A dosagem da constrição monetária e da política de juros pode agora ser aliviada. A inflação -tanto a observada como a esperada- está cedendo e há espaço para começar a diminuir a taxa de juros, mormente sob a perspectiva de um cenário recessionista. A persistência míope no superaperto fiscal e no exagero dos juros reais não é racional nem sustentável (por seus efeitos contraproducentes sobre a relação dívida/ PIB). Razões objetivas e factuais para tanto acabarão por prevalecer, o que obrigará o BC a suavizar.
A discussão a respeito da suposta "conversão irrecorrível" do governo Lula à ortodoxia ignora a possibilidade real de resgate da soberania da política econômica.

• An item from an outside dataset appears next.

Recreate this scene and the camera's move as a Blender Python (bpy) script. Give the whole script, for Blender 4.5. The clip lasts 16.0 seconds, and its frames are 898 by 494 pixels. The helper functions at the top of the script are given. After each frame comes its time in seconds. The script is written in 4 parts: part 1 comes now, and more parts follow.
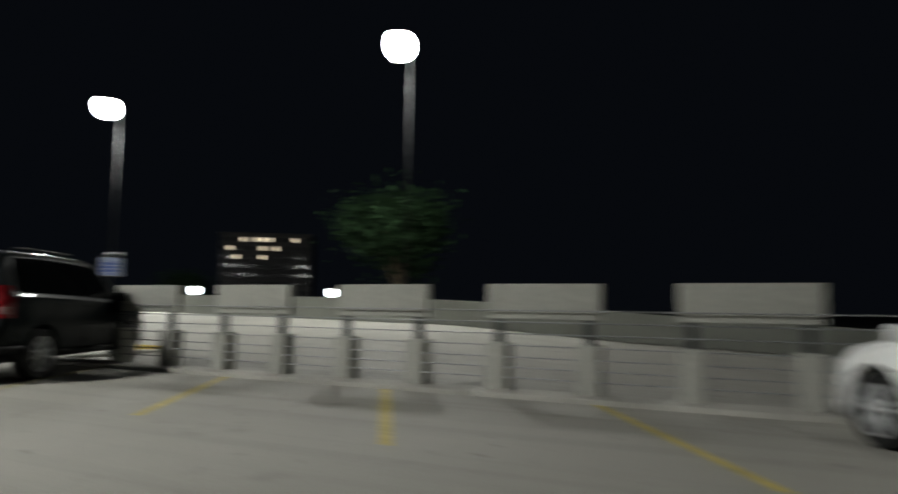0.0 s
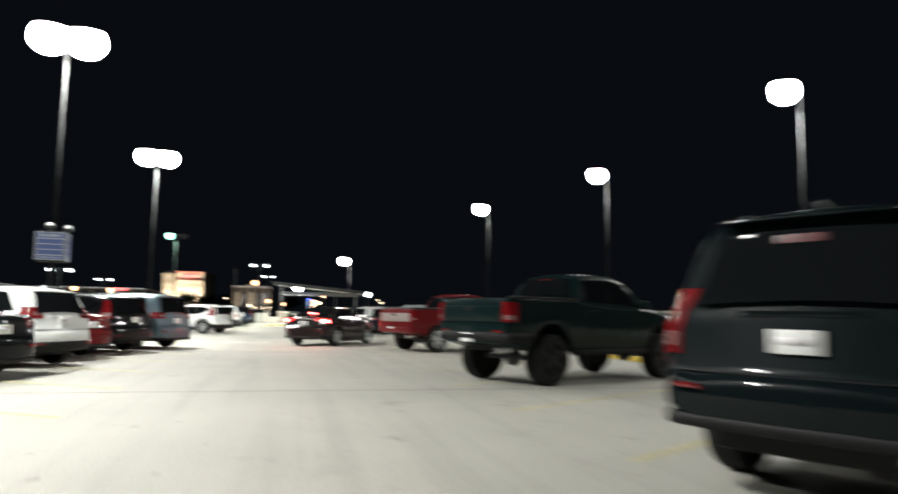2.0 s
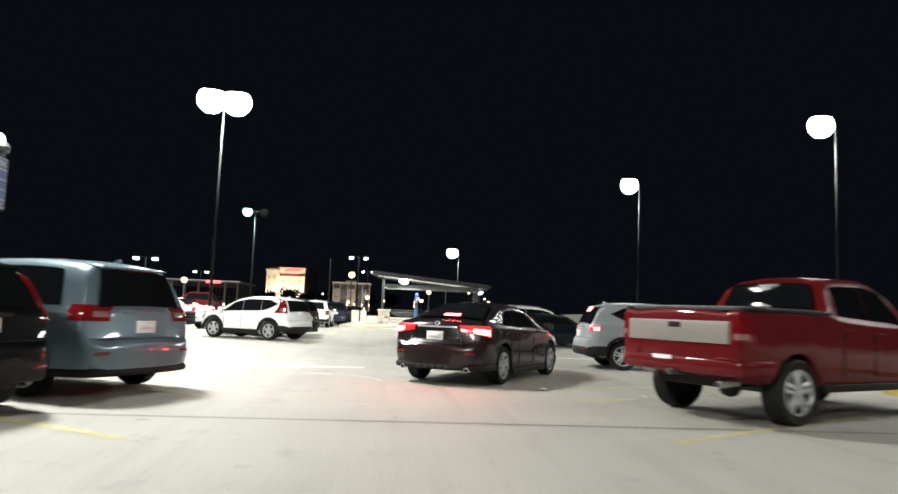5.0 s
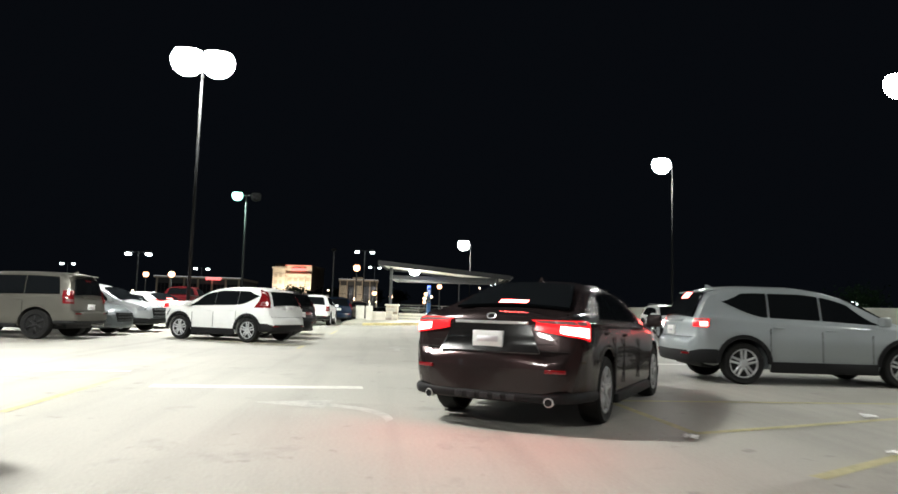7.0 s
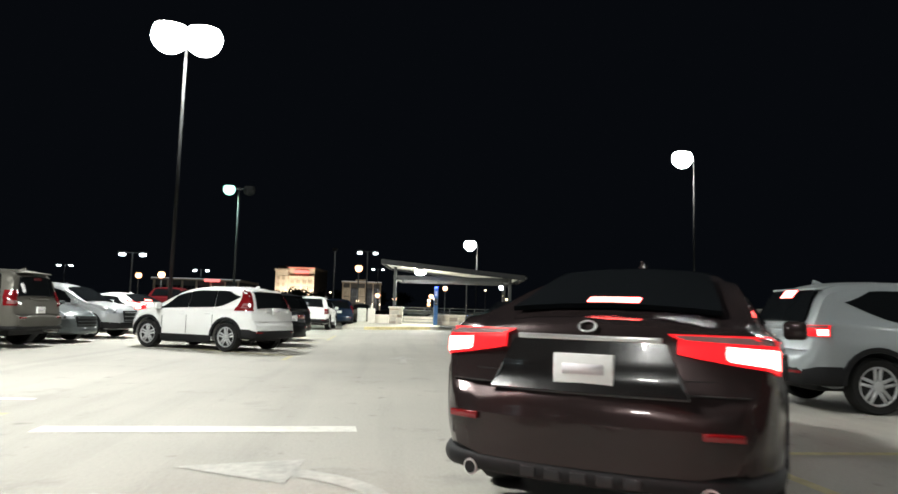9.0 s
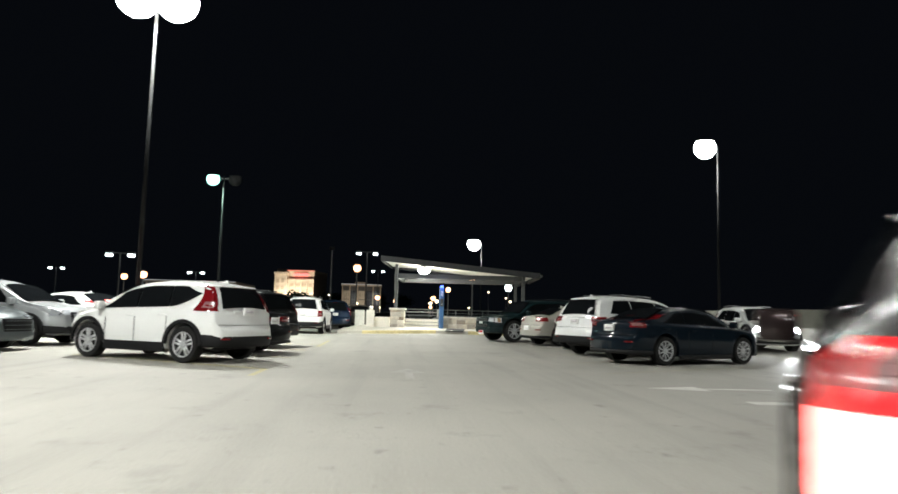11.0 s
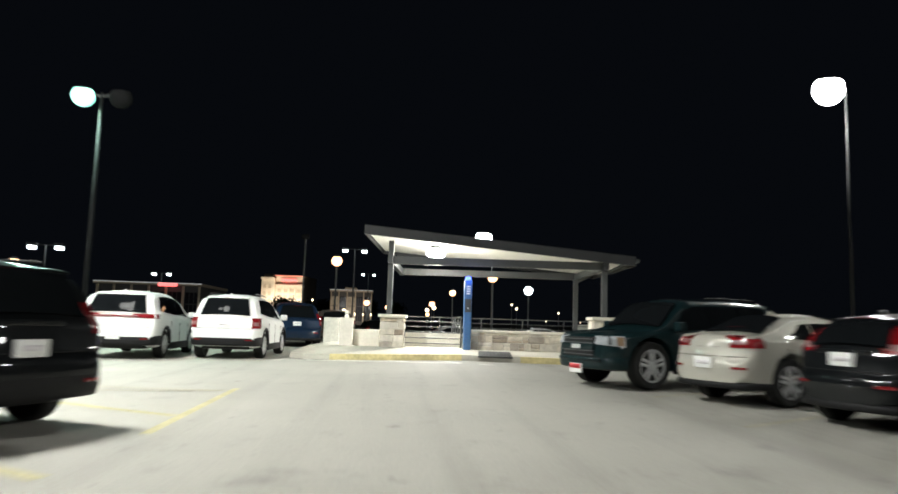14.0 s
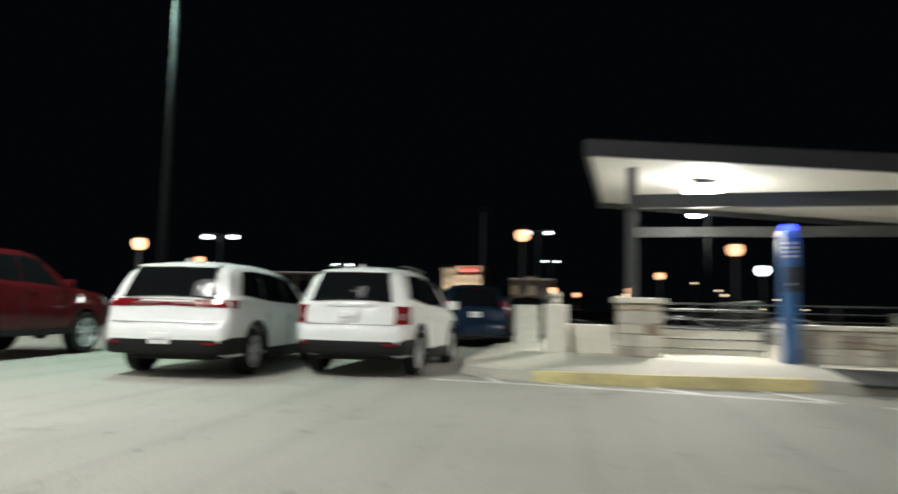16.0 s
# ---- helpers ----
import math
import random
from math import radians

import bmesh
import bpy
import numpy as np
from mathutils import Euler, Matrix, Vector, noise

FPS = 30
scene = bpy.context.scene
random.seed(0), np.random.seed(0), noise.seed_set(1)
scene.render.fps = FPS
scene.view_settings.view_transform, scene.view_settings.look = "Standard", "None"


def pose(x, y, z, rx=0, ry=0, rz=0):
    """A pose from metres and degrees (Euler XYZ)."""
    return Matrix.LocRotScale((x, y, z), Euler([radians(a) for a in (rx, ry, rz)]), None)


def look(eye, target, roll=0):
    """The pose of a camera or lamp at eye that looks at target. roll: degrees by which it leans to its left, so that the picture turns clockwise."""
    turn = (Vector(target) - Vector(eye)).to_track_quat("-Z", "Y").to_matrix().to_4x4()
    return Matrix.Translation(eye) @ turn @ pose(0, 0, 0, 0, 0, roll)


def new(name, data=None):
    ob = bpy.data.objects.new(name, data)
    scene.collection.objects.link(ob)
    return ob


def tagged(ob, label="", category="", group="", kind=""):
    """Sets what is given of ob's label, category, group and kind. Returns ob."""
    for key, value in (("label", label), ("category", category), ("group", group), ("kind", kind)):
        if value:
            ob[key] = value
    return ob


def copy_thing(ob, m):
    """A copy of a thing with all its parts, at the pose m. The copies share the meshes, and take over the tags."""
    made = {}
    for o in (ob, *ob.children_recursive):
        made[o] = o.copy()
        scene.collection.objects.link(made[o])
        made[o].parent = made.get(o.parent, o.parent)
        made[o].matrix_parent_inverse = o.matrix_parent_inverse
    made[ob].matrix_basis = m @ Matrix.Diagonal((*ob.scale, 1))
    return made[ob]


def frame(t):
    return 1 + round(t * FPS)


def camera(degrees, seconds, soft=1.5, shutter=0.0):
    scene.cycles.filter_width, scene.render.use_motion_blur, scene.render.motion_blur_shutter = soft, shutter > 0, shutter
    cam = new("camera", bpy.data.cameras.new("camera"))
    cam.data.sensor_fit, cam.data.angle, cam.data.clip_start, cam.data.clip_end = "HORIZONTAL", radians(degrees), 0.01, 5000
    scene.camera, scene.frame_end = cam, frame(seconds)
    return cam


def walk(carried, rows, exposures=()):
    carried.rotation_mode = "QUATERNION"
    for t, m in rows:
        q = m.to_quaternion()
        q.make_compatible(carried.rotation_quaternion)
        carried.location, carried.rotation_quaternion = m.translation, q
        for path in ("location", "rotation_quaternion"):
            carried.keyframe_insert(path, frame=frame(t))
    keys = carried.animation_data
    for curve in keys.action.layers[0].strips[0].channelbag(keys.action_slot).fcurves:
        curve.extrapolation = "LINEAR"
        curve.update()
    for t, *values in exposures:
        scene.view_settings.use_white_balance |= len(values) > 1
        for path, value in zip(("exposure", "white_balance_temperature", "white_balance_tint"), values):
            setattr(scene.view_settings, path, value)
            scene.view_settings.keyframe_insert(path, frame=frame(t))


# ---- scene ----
cam = camera(66.0, 16.0, soft=1.6, shutter=1.0)
PATH = [
    (0, (-2.159, -16.795, 1.18), (-0.382, -15.895, 1.356), 0.8),
    (0.5, (-1.087, -15.54, 1.181), (0.438, -14.259, 1.356), 0.9),
    (1, (-0.604, -14.235, 1.175), (0.574, -12.627, 1.347), 0.7),
    (1.5, (-0.11, -11.908, 1.126), (0.675, -10.076, 1.299), 1.2),
    (2, (0.076, -9.706, 1.189), (0.545, -7.771, 1.387), 1.0),
    (2.5, (0.088, -7.552, 1.193), (0.392, -5.587, 1.413), 1.7),
    (3, (0.105, -5.123, 1.205), (0.35, -3.151, 1.427), 1.5),
    (3.5, (0.062, -2.621, 1.235), (0.28, -0.646, 1.458), 1.7),
    (4, (0.0, 0.0, 1.259), (0.203, 1.978, 1.471), 2.2),
    (6.5, (-0.046, 8.65, 1.105), (0.131, 10.634, 1.286), 1.9),
    (7, (-0.023, 9.63, 1.091), (0.151, 11.614, 1.271), 1.7),
    (7.5, (-0.025, 10.249, 1.1), (0.146, 12.234, 1.281), 1.7),
    (8, (-0.028, 11.051, 1.079), (0.14, 13.035, 1.265), 1.7),
    (8.5, (-0.055, 11.96, 1.065), (0.112, 13.944, 1.253), 1.6),
    (9, (-0.036, 12.686, 1.096), (0.128, 14.67, 1.283), 1.7),
    (11.5, (-0.075, 17.901, 1.018), (0.088, 19.885, 1.216), 1.4),
    (12, (-0.093, 19.99, 1.011), (0.07, 21.973, 1.215), 1.2),
    (12.5, (-0.104, 22.187, 0.979), (0.063, 24.168, 1.203), 1.8),
    (13, (-0.12, 24.775, 1.044), (0.053, 26.754, 1.272), 1.8),
    (13.5, (-0.055, 27.299, 1.088), (0.122, 29.279, 1.311), 1.5),
    (14, (0.0, 29.955, 1.112), (0.185, 31.935, 1.33), 1.8),
    (14.5, (0.021, 32.454, 1.101), (0.216, 34.435, 1.3), 1.6),
    (15, (-0.026, 34.716, 1.089), (0.123, 36.702, 1.273), 1.8),
    (15.5, (-0.281, 36.562, 1.066), (-0.297, 38.553, 1.246), 0.9),
    (16, (-0.914, 38.412, 1.074), (-1.237, 40.378, 1.248), 1.4),
]
EXPOSURES = [(0.0, 0.15), (1.0, 0.3), (1.5, 0.45), (2.5, 0.6), (4.0, 0.65), (6.5, 0.35), (9.0, 0.2), (11.5, 0.1), (13.0, 0.1), (14.0, 0.15), (14.5, -0.15), (15.0, -0.25), (15.5, -0.5), (16.0, -0.75)]
walk(cam, [(t, look(eye, target, roll)) for t, eye, target, roll in PATH], EXPOSURES)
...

Essa reconquista transita pelo robustecimento estrutural do balanço de pagamentos e requer a sustentação de um elevado superávit comercial (próximo a US$ 18 bilhões) nos próximos anos, de tal forma que recupere substancialmente a nossa frágil reserva de divisas, hoje reduzida a apenas US$ 13 bilhões. Sem isso, não haverá juro irreversivelmente baixo e estável.
A existência dessa saída não apenas é compreendida pelo governo (que se prepara para implementá-la) mas também corresponde ao desejo de um poderoso arco de forças sociais que se articula desde o grande empresariado produtivo até as organizações representativas das classes trabalhadoras, encampando as classes médias.
Não será fácil chegar lá. Governo e setor empresarial precisarão coordenar-se de forma eficiente e objetiva em torno de grandes projetos e programas setoriais de modo a criar condições financeiras e institucionais (legais e regulatórias) para mover as necessárias decisões de investimento em infra-estruturas e cadeias competitivas.


Luciano Coutinho, 54, é professor titular do Instituto de Economia da Universidade de Campinas (Unicamp). Foi secretário-geral do Ministério da Ciência e Tecnologia (1985-88).